Dive Brief:
- Mills College President Elizabeth Hillman recently lamented that higher ed as an industry has done a poor job of communicating the costs of higher education and making it accessible to everyone.
- This realization has been the impetus for a 36% tuition reset the university recently underwent, she said during a recent visit to Education Dive's office, noting that discounting the ticket price of tuition by more than one-third didn't actually impact the institution's bottom line much, since they were already heavily discounting.
- Mills also said the institution is seeking to "transform the way we communicate our value to our students," by working with partners, including other neighboring institutions, and identifying individuals in the Oakland area who needed an education but weren't receiving one.
Dive Insight:
Higher education is traditionally set up to be competitive, but more and more institutions are finding the pathway to survivability is actually through heavier collaboration with other institutions to leverage their collective strengths and provide greater value across the board. This is the case across sectors, like in collaborations between for-profits and nonprofits, and community colleges and four-year institutions, but it's equally true between institutions that would consider themselves competing for the same students.
One of Mills' biggest institutional partners is the University of California at Berkeley, which sends students to Mills to relieve enrollment pressures in "bottleneck programs" like business. If Berkeley has 500-600 students who want business degrees but can't get into the program at their home institution because the programs are crowded — or if there are simply students who want to get some core requirement classes out of the way at an institution which can offer significantly smaller section sizes — it makes sense for those students to take the courses at Mills instead.

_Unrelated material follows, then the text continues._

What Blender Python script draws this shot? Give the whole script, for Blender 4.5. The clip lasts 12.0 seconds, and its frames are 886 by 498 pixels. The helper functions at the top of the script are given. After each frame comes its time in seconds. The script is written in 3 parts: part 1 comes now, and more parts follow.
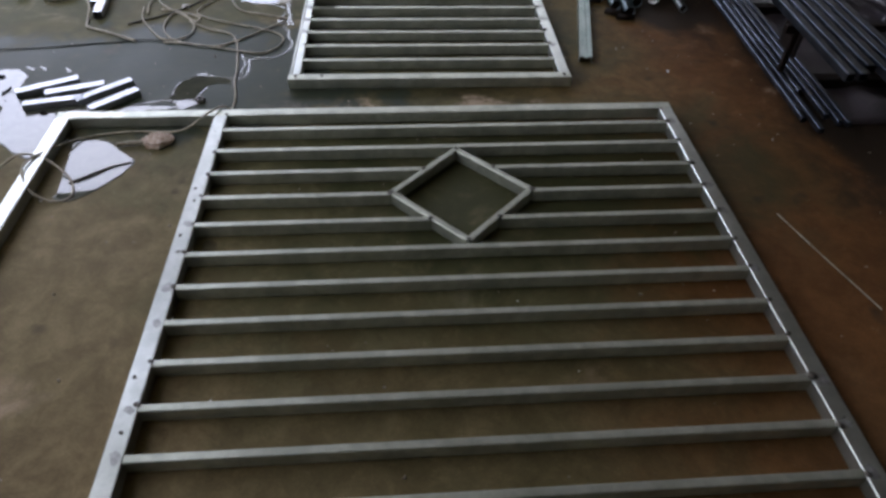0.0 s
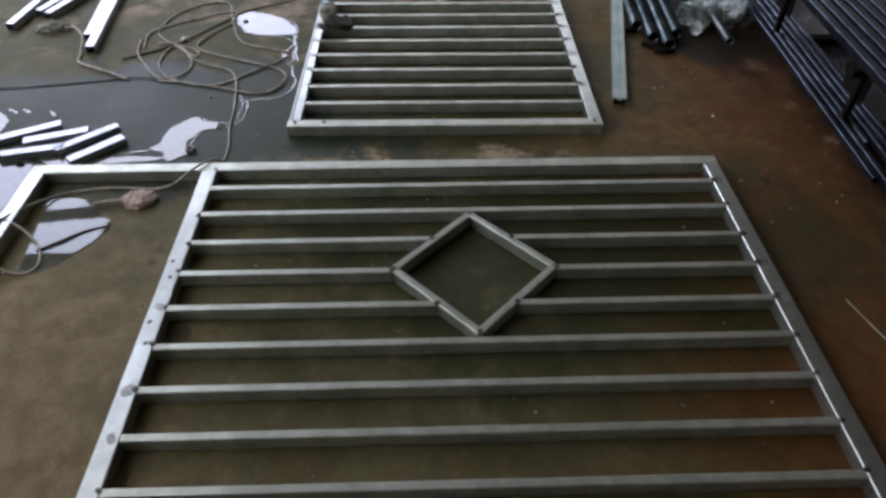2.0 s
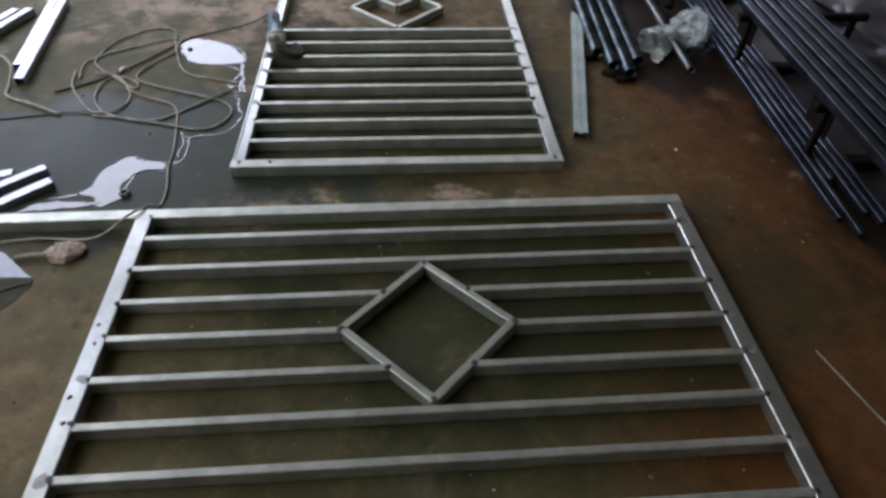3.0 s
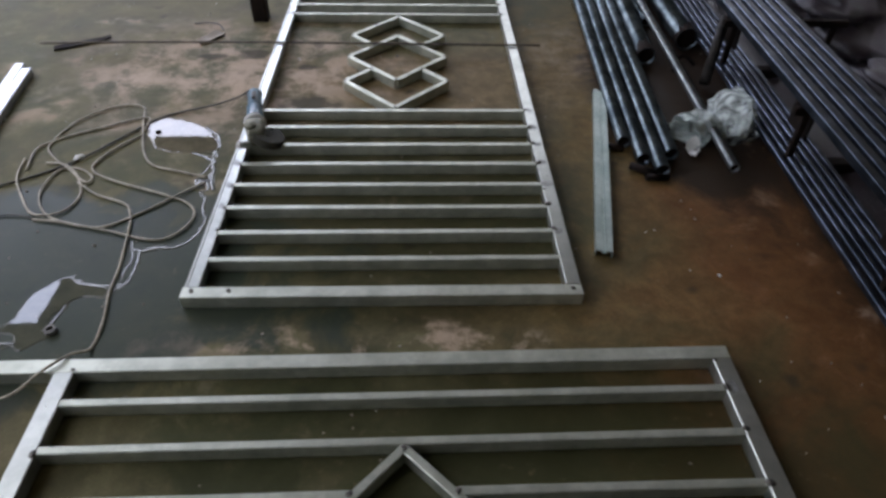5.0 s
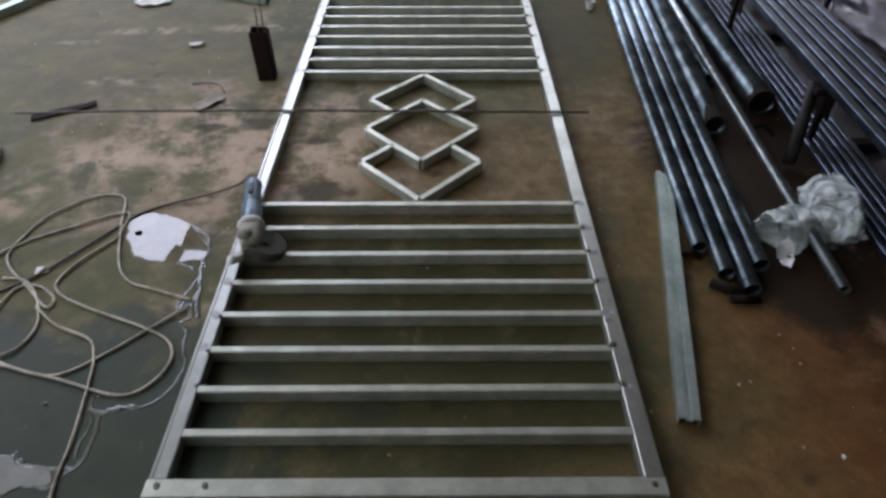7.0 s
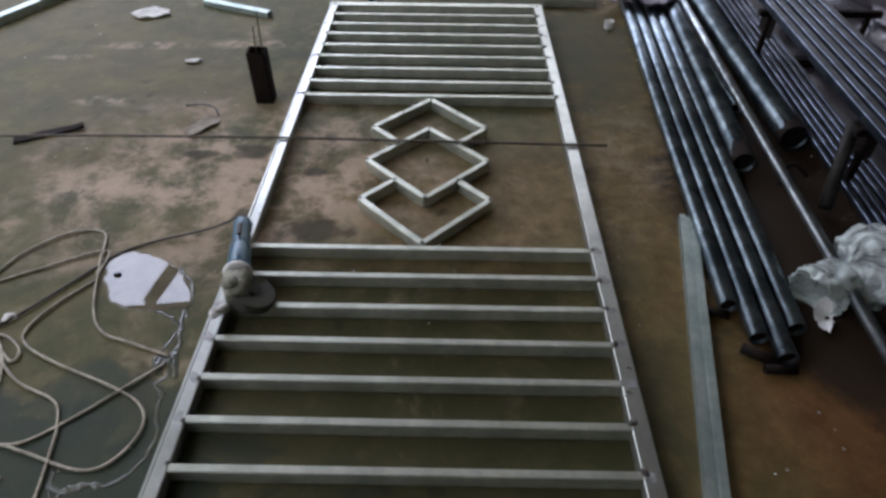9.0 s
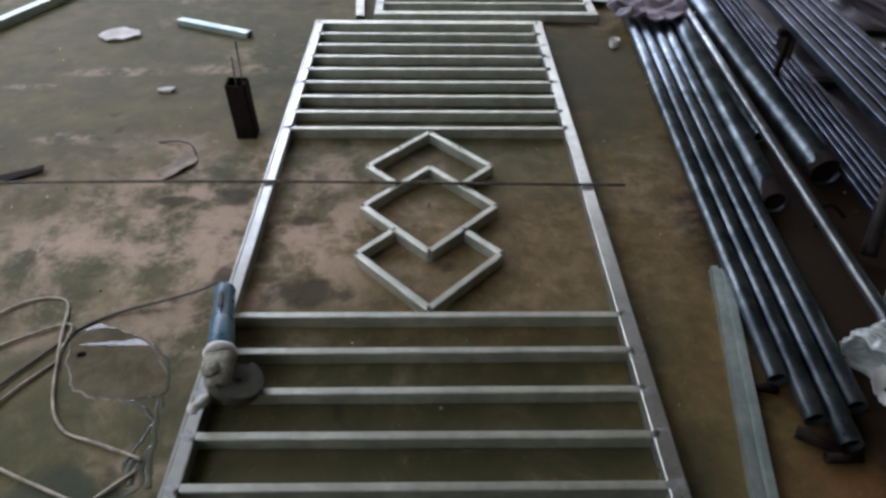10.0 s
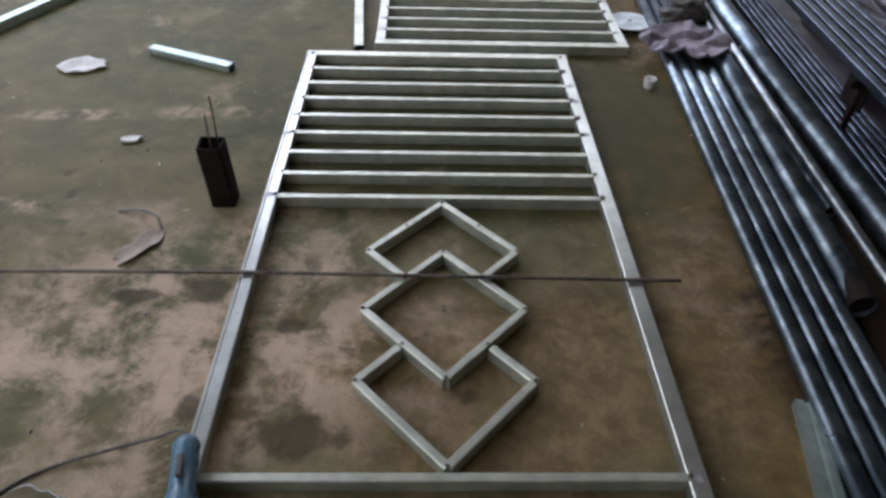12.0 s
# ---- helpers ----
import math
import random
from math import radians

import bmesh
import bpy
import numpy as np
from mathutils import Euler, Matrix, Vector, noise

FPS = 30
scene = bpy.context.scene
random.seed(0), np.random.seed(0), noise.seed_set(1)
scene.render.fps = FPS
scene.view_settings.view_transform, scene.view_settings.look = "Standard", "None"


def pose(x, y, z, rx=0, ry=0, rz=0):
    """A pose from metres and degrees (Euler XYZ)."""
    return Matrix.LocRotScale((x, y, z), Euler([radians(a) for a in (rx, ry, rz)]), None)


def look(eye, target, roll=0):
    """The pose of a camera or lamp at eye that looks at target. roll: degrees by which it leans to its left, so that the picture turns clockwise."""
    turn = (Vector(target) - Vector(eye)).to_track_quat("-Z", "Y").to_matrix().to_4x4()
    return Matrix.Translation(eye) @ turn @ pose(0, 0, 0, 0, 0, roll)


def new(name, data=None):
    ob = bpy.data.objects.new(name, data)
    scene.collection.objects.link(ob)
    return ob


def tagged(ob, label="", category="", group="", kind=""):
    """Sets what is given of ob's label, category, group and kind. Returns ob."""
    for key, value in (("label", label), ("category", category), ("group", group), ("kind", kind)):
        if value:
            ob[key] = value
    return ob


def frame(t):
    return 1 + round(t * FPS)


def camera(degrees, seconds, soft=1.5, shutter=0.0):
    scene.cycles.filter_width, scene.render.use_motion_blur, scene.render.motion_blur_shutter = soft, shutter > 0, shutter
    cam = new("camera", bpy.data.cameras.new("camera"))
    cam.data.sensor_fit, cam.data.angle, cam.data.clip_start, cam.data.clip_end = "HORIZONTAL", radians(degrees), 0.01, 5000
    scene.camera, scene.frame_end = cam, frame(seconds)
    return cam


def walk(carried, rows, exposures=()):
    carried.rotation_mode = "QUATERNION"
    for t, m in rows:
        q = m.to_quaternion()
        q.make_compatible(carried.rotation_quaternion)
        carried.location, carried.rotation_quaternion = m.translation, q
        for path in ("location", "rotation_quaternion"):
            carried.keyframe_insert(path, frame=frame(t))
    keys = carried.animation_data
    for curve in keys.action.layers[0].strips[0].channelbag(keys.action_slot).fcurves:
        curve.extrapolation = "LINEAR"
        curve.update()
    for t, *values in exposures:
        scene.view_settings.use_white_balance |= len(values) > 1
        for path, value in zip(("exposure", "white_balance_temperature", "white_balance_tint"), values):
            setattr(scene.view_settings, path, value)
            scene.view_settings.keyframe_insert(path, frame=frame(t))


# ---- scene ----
# camera: seconds, x, y, z, pitch, roll, yaw
cam = camera(68.7, 12.0, soft=3.0)
ROWS = [
    (0.0, -0.140, -0.017, 1.565, -44.37, -1.36, -3.36),
    (0.5, -0.157, 0.041, 1.558, -44.28, -1.29, -2.57),
    (1.0, -0.156, 0.124, 1.548, -44.08, -0.37, -0.49),
    (1.5, -0.126, 0.227, 1.539, -44.72, -0.04, -0.73),
    (2.0, -0.059, 0.388, 1.540, -44.23, -0.22, -1.08),
    (2.5, -0.005, 0.515, 1.550, -42.50, 0.45, -1.01),
    (3.0, 0.004, 0.585, 1.554, -43.61, -1.34, -3.63),
    (3.5, -0.002, 0.767, 1.557, -42.81, -1.50, -4.90),
    (5.5, 0.135, 1.305, 1.553, -41.77, -1.09, -1.02),
    (6.0, 0.124, 1.461, 1.537, -41.93, -1.09, -0.89),
    (6.5, 0.083, 1.682, 1.558, -41.63, -0.53, -0.58),
    (8.5, 0.105, 2.063, 1.549, -41.25, 0.10, 0.36),
    (9.0, 0.099, 2.113, 1.552, -41.33, -0.44, 0.96),
    (9.5, 0.091, 2.232, 1.541, -41.64, -0.98, -0.44),
    (10.0, 0.017, 2.450, 1.542, -41.55, -0.60, -0.78),
    (10.5, -0.028, 2.565, 1.541, -42.51, -2.09, -2.64),
    (11.0, -0.073, 2.636, 1.516, -43.29, -1.99, -2.80),
    (11.5, -0.062, 2.781, 1.523, -40.86, -2.09, -2.20),
    (12.0, -0.053, 3.038, 1.527, -42.48, -1.44, -0.83),
]
walk(cam, [(t, pose(x, y, z, 90 + pitch, roll, yaw)) for t, x, y, z, pitch, roll, yaw in ROWS], [(0.0, 1.65), (3.0, 1.7), (5.0, 1.81), (7.0, 1.82), (9.0, 1.77), (11.0, 1.79), (12.0, 1.85)])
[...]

There are also diversity benefits to such arrangements, which allow students from different personal and institutional backgrounds to mingle with each other and learn from each other's different life experiences. At Berkeley, for example, only 21% of students are from underrepresented minorities and 30% are low-income (as indicated by Pell status). At Mills, nearly one-half of students are from low-income backgrounds and over 40% are underrepresented minorities. To Hillman, "one of the greatest assets of higher education is diversity," and she is proud that the Mills population looks like the state of California. Not only is the student body diverse, she said, but 70% of the faculty is comprised of women, and 40% are people of color.

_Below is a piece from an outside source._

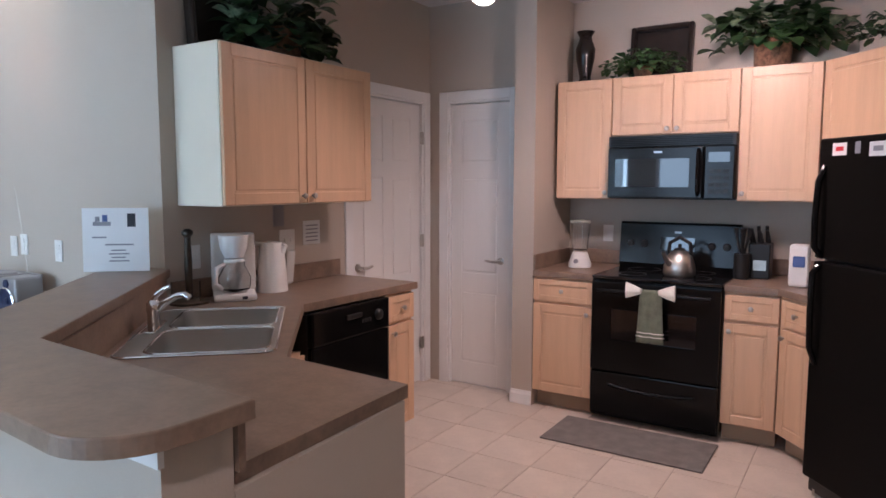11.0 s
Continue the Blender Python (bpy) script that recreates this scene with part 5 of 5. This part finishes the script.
cp = thing("centerpiece", pose(-5.37, 1.69, TT) @ Matrix.Diagonal((1.3, 1.3, 1.3, 1)), "silk flower arrangement in a dark red pot on the table", "flowers")
part("pot", lathe([(0.042, 0.0), (0.046, 0.01), (0.062, 0.13), (0.068, 0.135), (0.065, 0.145), (0.05, 0.13)], 22), M_TERRA, cp, smooth=True)
foliage(cp, 46, (0.08, 0.08), 0.12, 0.13, 0.045, M_LEAF, 5, 0.35, 0.55, base=(0, 0, 0.13))
rnd = random.Random(9)
bm = bmesh.new()
for i in range(34):
    a = rnd.uniform(0, 6.28)
    leaf_mesh(bm, (0, 0, 0.18), (math.cos(a), math.sin(a), rnd.uniform(0.3, 1.2)), rnd.uniform(0.18, 0.30), 0.007, 0.45)
part("grass_blades", bm, M_LEAF2, cp)
for (x, y, z), ma in (((0.09, -0.075, 0.20), M_CREAMFL), ((0.10, 0.055, 0.235), M_CREAMFL), ((0.05, 0.115, 0.20), M_BASKET), ((0.02, -0.11, 0.17), M_CREAMFL), ((-0.08, 0.03, 0.23), M_CREAMFL)):
    bloom = part("bloom", lathe([(0.006, 0.0), (0.014, 0.012), (0.010, 0.026), (0.002, 0.03)], 10, Matrix.Translation((x, y, z))), M_SAND, cp, smooth=True)
    for k in range(6):
        a = k * math.pi / 3 + x * 20
        bm = bmesh.new()
        leaf_mesh(bm, (x, y, z), (math.cos(a) * 0.8 + 0.5, math.sin(a) * 0.8, 0.55), 0.068, 0.056, 0.25)
        part("petal", bm, ma, bloom, smooth=True)
bm = bmesh.new()
for k in range(30):
    a = k * 2.4
    leaf_mesh(bm, (0, 0, 0.235 + 0.0045 * k), (math.cos(a) * 0.45, math.sin(a) * 0.45, 1.0), 0.055 - 0.0006 * k, 0.026, -0.2)
tagged(part("red_spike", bm, M_DUSKYRED, cp, "dusky red flower spike", True), kind="stuff")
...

But despite the benefits of opening doors to students at other institutions and even going out to find students who aren't being served by any institution, there's still one group Hillman can't see Mills bringing in: men. Citing statistics that show there is not a tremendous amount of enrollment gain for women's colleges that open their doors to men, she said Mills is dedicated to serving women for a long time. That includes self-identified women and those whose gender is more fluid and who don't fit into the traditional binary language, but those who self-identify as men aren't the audience Mills is going for. In fact, she said, "getting a chance to talk to generations of women [at reunions and other big gatherings which bring alumnae back] is one of the best parts of the job."